Policy unveiled to export goods to Afghanistan, Central Asian Republics

ISLAMABAD: The ministry of commerce has unveiled Export Policy Order 2020 and explained export of goods allowed against Pakistan currency to Afghanistan against Central Asian Republics.

The ministry issued SRO 901(I)/2020 dated September 25, 2020, and stated regarding ‘exports to Afghanistan and through Afghanistan to Central Asian Republics’ that:

(1) subject to the provisions of sub-paragraph (1) of paragraph 4, export of following perishable goods shall be allowed against Pakistan currency on filing of regular shipping bills without the requirement of E form, namely:

(a) fruits;

(b) vegetables;

(c) dairy products; and

(d) meat.

(2) Export of the items in sub-paragraph (1) shall not be entitled to –

(a) zero rating of sales tax on taxable goods;

(b) rebate of central excise duty; and

(c) payment of drawback of customs duty.

(3) Subject to the provisions of sub-paragraph (1) of paragraph 4 and Schedule III, all items and commodities produced or manufactured in Pakistan, exported via land route or by air against irrevocable letters of credit, confirmed orders on realization of export proceeds through banking channel or advance payment, in convertible foreign currency, shall be allowed-

(a) zero-rating of sales tax on taxable goods;

(b) rebate of Federal excise duty; and

(c) repayment or drawback of customs-duty:

Provided that the above facility of duty and tax-exemption including refund of petroleum levy shall not be available to the export of petroleum products unless there is a Government-to-Government contract and export is done only through oil marketing companies (OMCs) duly registered with the Oil and Gas Regulatory Authority (OGRA).

Surplus of JP-8, as declared and decided in the product review meetings, shall also be allowed to be exported by the refineries or OMCs.

If any of the OMC is of the intention to import and then export JP-8 to Afghanistan, that specific volumes shall be allowed through foreign exchange remittance from the buyers without availing any exemption of duties and taxes.

The proof that goods exported from Pakistan have reached Afghanistan shall be verified on the basis of copy of import clearance documents by Afghan Customs Authorities across the border:

Provided further that this condition shall not apply to exports made to International Security Assistance Force (ISAF) and Defense Logistic Support Center (DLSC) in Afghanistan. To claim the facility of zero rating of sales tax or duty drawbacks as well as Federal excise duty refund against goods exported to ISAF and DLSC, the customs authorities shall allow refunds on the basis of receipts issued by the Afghan offices of these agencies confirming that they have received the goods.
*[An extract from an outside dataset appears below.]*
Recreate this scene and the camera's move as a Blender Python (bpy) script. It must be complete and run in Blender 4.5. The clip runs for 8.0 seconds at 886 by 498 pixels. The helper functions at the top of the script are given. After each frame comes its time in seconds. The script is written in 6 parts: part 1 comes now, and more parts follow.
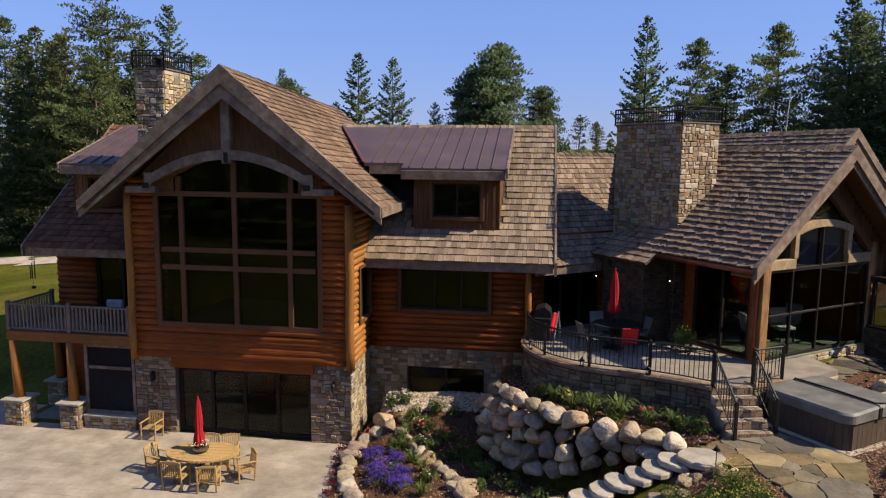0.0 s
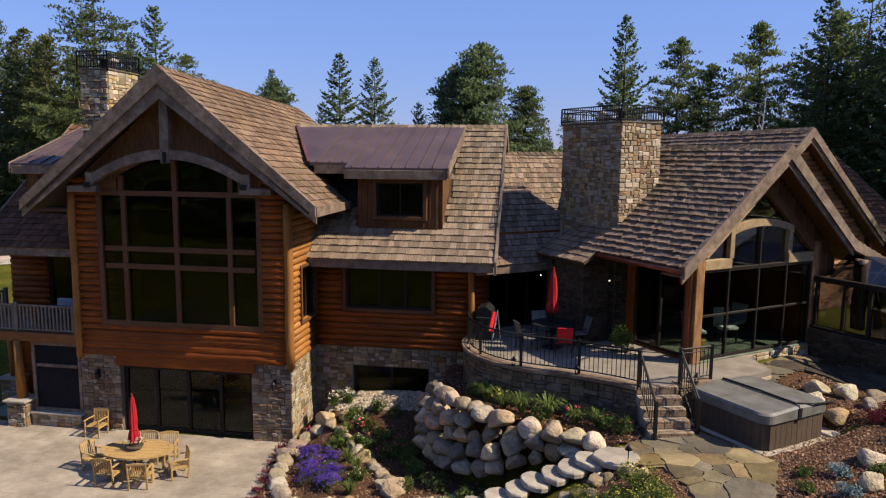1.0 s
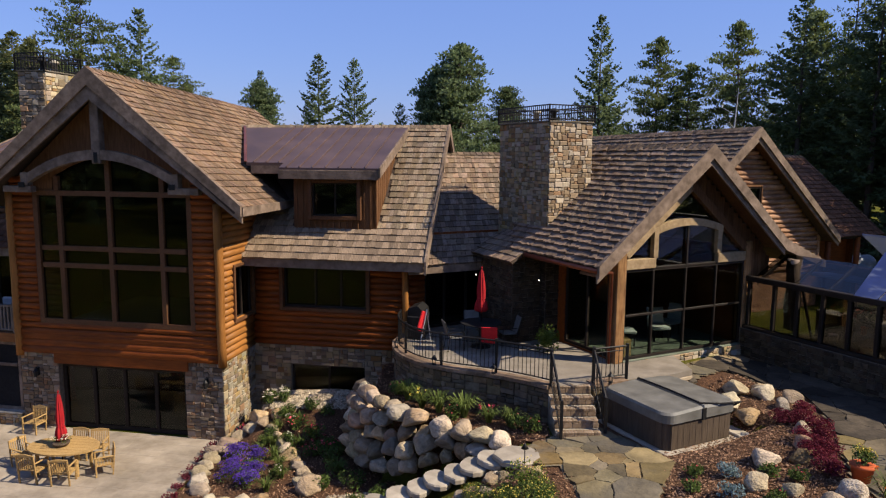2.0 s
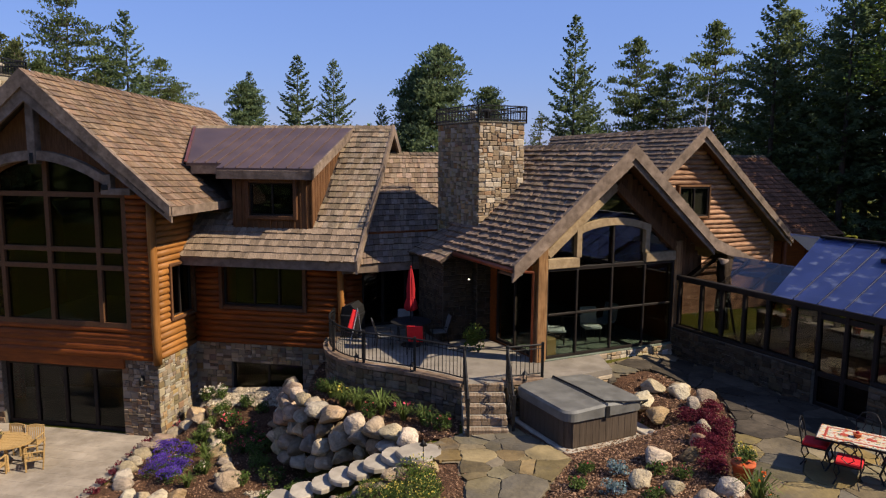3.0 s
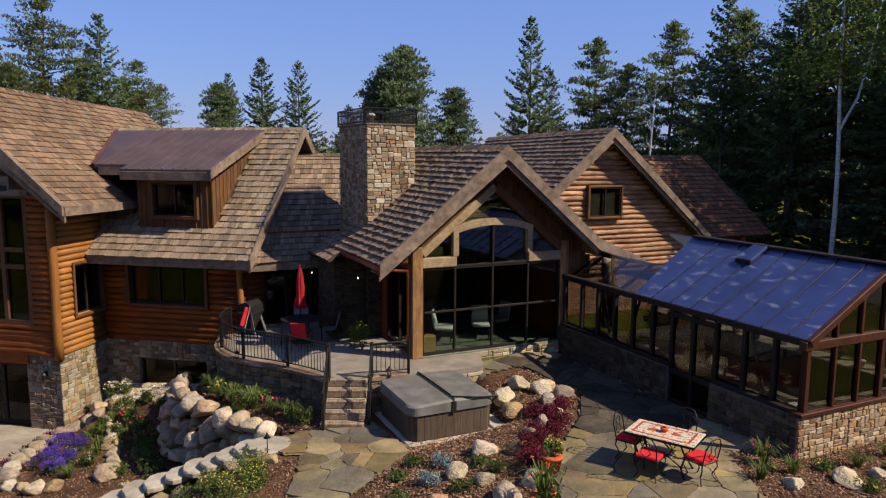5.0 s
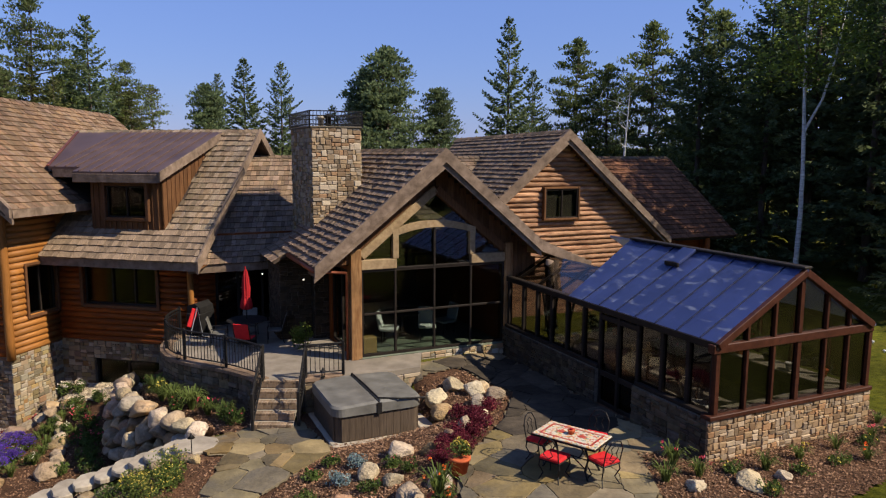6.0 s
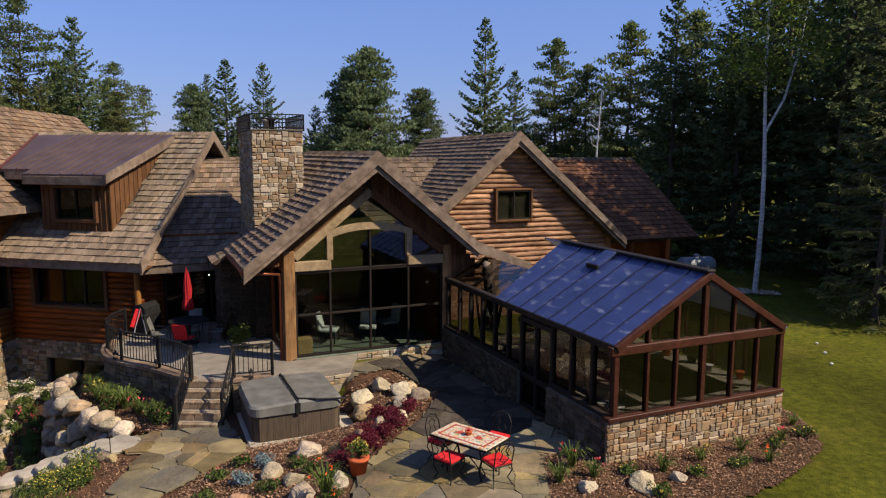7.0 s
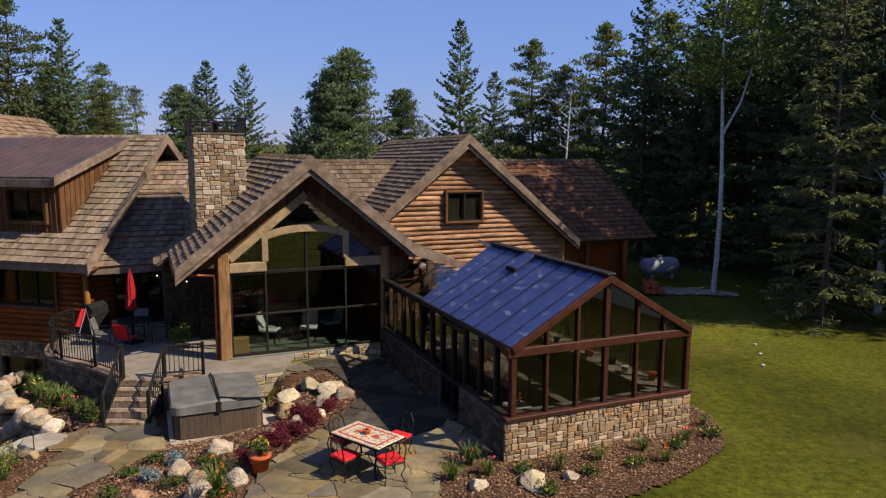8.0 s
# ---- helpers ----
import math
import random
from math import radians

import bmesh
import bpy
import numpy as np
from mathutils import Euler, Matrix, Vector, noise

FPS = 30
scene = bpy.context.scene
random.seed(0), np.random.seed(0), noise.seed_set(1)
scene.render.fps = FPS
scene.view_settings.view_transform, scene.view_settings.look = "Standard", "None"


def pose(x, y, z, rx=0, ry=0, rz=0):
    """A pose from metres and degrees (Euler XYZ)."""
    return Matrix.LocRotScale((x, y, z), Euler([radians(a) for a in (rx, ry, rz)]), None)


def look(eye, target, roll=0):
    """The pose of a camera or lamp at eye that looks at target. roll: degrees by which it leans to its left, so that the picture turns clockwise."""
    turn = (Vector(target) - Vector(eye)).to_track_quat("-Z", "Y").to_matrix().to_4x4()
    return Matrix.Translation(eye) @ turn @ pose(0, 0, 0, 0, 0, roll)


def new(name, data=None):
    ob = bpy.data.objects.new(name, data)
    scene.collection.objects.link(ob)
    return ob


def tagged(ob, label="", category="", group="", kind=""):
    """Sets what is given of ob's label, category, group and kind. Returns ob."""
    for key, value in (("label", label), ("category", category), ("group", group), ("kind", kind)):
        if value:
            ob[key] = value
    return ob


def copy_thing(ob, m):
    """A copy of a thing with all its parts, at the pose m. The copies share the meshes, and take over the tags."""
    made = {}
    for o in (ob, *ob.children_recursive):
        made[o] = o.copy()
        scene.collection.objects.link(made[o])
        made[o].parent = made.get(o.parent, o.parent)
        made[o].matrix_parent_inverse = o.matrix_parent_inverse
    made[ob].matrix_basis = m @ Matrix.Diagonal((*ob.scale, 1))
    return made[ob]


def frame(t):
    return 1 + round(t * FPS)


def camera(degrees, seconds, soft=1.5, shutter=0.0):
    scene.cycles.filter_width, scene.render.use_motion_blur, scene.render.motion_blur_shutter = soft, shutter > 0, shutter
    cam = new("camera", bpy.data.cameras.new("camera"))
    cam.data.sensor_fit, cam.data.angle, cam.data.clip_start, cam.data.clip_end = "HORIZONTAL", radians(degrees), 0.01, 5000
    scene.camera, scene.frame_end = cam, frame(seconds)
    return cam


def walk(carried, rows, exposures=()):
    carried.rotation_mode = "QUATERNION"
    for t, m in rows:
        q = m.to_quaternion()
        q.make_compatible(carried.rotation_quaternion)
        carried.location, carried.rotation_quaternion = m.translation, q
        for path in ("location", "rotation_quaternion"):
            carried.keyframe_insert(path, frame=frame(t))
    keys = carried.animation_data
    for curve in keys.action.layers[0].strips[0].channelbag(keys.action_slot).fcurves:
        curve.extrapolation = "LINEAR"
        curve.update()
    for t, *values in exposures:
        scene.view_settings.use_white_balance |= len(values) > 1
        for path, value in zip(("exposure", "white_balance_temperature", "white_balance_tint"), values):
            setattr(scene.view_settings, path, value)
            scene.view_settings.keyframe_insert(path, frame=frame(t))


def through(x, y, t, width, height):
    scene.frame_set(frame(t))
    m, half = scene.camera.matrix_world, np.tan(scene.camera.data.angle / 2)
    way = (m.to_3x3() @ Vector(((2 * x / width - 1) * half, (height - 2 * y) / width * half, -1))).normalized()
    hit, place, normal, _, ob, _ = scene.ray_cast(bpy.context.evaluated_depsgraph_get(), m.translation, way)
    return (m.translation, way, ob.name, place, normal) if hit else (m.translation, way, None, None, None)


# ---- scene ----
cam = camera(64.4, 8.0, soft=1.2)
PATH = [
    (0, (-0.712, -0.084, 7.056), (-0.689, 1.898, 6.789), 0.6),
    (0.5, (0.261, -0.108, 7.052), (0.271, 1.874, 6.785), 0.6),
    (1, (1.342, -0.136, 7.057), (1.338, 1.846, 6.79), 0.55),
    (1.5, (2.532, -0.169, 7.05), (2.511, 1.813, 6.784), 0.5),
    (3, (6.144, -0.304, 7.06), (6.074, 1.677, 6.796), 0.4),
    (3.5, (7.178, -0.411, 7.079), (7.097, 1.57, 6.814), 0.4),
    (4, (8.138, -0.492, 7.098), (8.047, 1.488, 6.833), 0.37),
    (4.5, (9.024, -0.567, 7.107), (8.924, 1.413, 6.842), 0.33),
    (6, (11.799, -0.625, 7.257), (11.671, 1.353, 6.988), 0.25),
    (6.5, (12.869, -0.625, 7.317), (12.727, 1.352, 7.046), 0.23),
    (7, (13.959, -0.642, 7.375), (13.805, 1.333, 7.103), 0.2),
    (7.5, (15.064, -0.702, 7.454), (14.899, 1.272, 7.179), 0.2),
    (8, (16.155, -0.792, 7.54), (15.979, 1.181, 7.263), 0.2),
]
walk(cam, [(t, look(eye, target, roll)) for t, eye, target, roll in PATH], exposures=[(0, 0.74, 6750, 10), (3, 0.65, 6750, 10), (8, 0.56, 6750, 10)])

# ---- sky and sun: a clear morning, the sun high to the right and a little in front of the house ----
SUN_DIR = Vector((0.70, -0.17, 0.70)).normalized()
world = bpy.data.worlds.new("sky")
scene.world = world
world.use_nodes = True
wn = world.node_tree.nodes
sky = wn.new("ShaderNodeTexSky")
sky.sky_type = "NISHITA"
sky.sun_disc = False
sky.sun_elevation = math.asin(SUN_DIR.z)
sky.sun_rotation = math.atan2(SUN_DIR.x, SUN_DIR.y)
sky.altitude = 400
sky.air_density = 1.5
sky.dust_density = 0.0
sky.ozone_density = 6.0
wn["Background"].inputs["Strength"].default_value = 0.059
tintn = wn.new("ShaderNodeMix")
tintn.data_type, tintn.blend_type = "RGBA", "MULTIPLY"
tintn.inputs["Factor"].default_value = 1.0
tintn.inputs[7].default_value = (0.88, 0.93, 1.5, 1)
world.node_tree.links.new(sky.outputs["Color"], tintn.inputs[6])
evenn = wn.new("ShaderNodeMix")   # summer haze evens out the blue
evenn.data_type = "RGBA"
evenn.inputs["Factor"].default_value = 0.5
evenn.inputs[7].default_value = (2.45, 4.1, 9.3, 1)
world.node_tree.links.new(tintn.outputs[2], evenn.inputs[6])
world.node_tree.links.new(evenn.outputs[2], wn["Background"].inputs["Color"])
sun = new("sun", bpy.data.lights.new("sun", "SUN"))
sun.data.energy = 5.0
sun.data.angle = radians(0.6)
sun.data.color = (1.0, 0.90, 0.74)
sun.matrix_world = look(SUN_DIR * 60, (0, 0, 0))

# ---- mesh tools ----
RND = random.Random(7)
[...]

The receipt shall be reconfirmed by the representatives of these agencies in Pakistan;

(4) Packages or retail packing shall prominently and indelibly be marked with the expression “For Export Only”, and in case of international donor agencies “For Export only – supply for aid to Afghanistan (insignia of the organization) not for sale in Pakistan”;

(5) Export shall be allowed only through authorized export land routes i.e. Torkham, Chaman and Ghulam Khan and Qamar Uddin Karez.

(6) Export from Export Processing Zones, manufacturing bonds and export-oriented units, except vegetable ghee and cooking oil, shall be allowed but these exports shall not be entitled to-

(a) zero-rating of sales tax on taxable goods;

(b) rebate of federal excise duty; and

(c) repayment or drawback of customs-duty:

Provided that the export of PVC and PMC (HS Code 3901-3914) materials from the Export Processing Zones, manufacturing bonds and export-oriented units shall be eligible for zero rating of sales tax:

Provided further that export made to International Security Assistance Force (ISAF) and Defense Energy Support Center (DESC) may be made on deferred payment basis, without opening of letter of credit, subject to the following conditions, namely: –

(a) the waiver shall be applicable strictly to exports made to ISAF and DESC;

(b) shipments to ISAF and DESC are made by their authorized agents duly endorsed by the ISAF and DESC receiving agent in Afghanistan; and

(c) payment of foreign exchange is received within sixty days of shipment.

(7) Zero rating of sales tax or duty drawbacks as well as Federal excise duty refund against goods exported to ISAF and Defense Logistics Agency (DLA), may be allowed on production of receipts issued by ISAF and DLA confirming that they have received the goods. The receipts shall be reconfirmed by the representatives of these agencies located in Pakistan.

(8) Export of such goods as are made by or on behalf of United Nations High Commissioner for Refugees, World Food Programme, United Nation Development Programme, United Nations Population Fund, International Committee of the Red Cross, World Health Organization, Food and Agriculture Organization, United Nations International Children’s Emergency Fund against international tenders, as relief goods to Afghanistan, shall be allowed the facility of normal duty drawback against payment in convertible foreign currency, through all standard modes of payment including letters of credit, advance payment and documents acceptance (DA) or deferred payment basis (DP).

(9) Normal duty drawback shall remain available on exports to the Central Asian Republics via Iran.

(10) Export of acetic anhydride to Afghanistan shall not be allowed till further orders.